In its third finance bill announced on Wednesday, the Pakistan Tehreek-e-Insaf (PTI) government has proposed a series of measures aimed at promoting investment in export-oriented industries. These include tax exemptions on income earned by banks from loans extended to small and medium enterprises and the agriculture sector, and reduction and abolishment (in some cases) of duties on raw materials. The bill also includes measures that are expected to boost the stock market, and promote the renewable energy, in a bid to gradually bring down the fuel import bill.
These are welcome moves, and the sentiment expressed by Finance Minister Asad Umar that the aim of fiscal and monetary policies ought to be to rid the country of reliance on international financial institutions is also laudatory. The aim of these, and other such, proposals in the bill is to spur economy activity in the country, thereby, bringing down the current account deficit and solving the balance of payments crisis for which Pakistan has to frequently return to the lender of the last resort. As great as this strategy seems to be, it is important that lessons are learnt from past experience. Similar measures have been proposed by governments in the past, too, to encourage economic growth.
However, the men (unfortunately, we still don’t have many women with equitable access to equity and debt finance) with money would either use the enhanced earnings to invest in lucrative ventures abroad, or indulge in conspicuous consumption of luxury goods like fancy real estate, sports utility vehicles, fine dining, and clothes made by expensive foreign brands. The bottom line is: successive governments’ attempts to accelerate economic growth by supporting men with money has not led to the promised trickle-down effect. This will be a challenge that the PTI government will have to face as it embarks on its plan to reform the economy.
Another issue that remains a bottleneck in fixing the balance of payments crisis concerns the mix of Pakistan’s debt burden. The bulk of these loans are owed to domestic banks as opposed to foreign lenders. The government may need to do more than simply decreasing the tax rates interest income to encourage banks to lend to SMEs and the agriculture sector. It will have to get its economic managers to watch the situation closely to ensure that the intended effect is attained.

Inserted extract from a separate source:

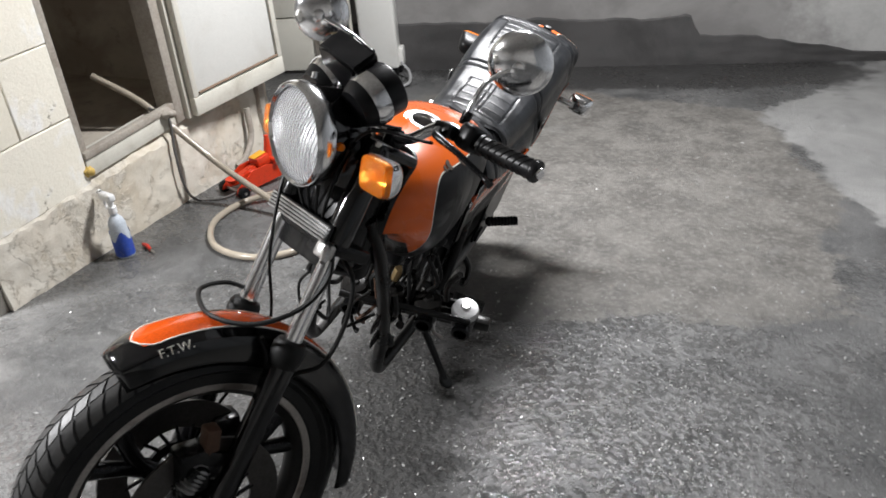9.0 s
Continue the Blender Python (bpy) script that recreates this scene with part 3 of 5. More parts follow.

These concerns become all the more important because the ‘economic reforms package’ announced by Umar will not have any immediate effect on the revenue side of the equation. The package contains no plans to fix structural imbalances in the tax collection system. This means that the untaxed elites will continue to enjoy their privileges without paying any in return to the public exchequer, like owning property beyond reasonable need without paying adequate property tax, and keeping large landed estates that aren’t productive from an economic standpoint either without paying taxes on the income earned on the produce. Why haven’t these aspects taken into account by successive government including the current dispensation has to do with the fact that many from among these elites are almost always a part of the ruling party.
At some point in time, our democratic system will have to get mature to the extent that it can undercut the privilege of elites who benefit more than they return to the polity. *
Published in Daily Times, January 24th 2019.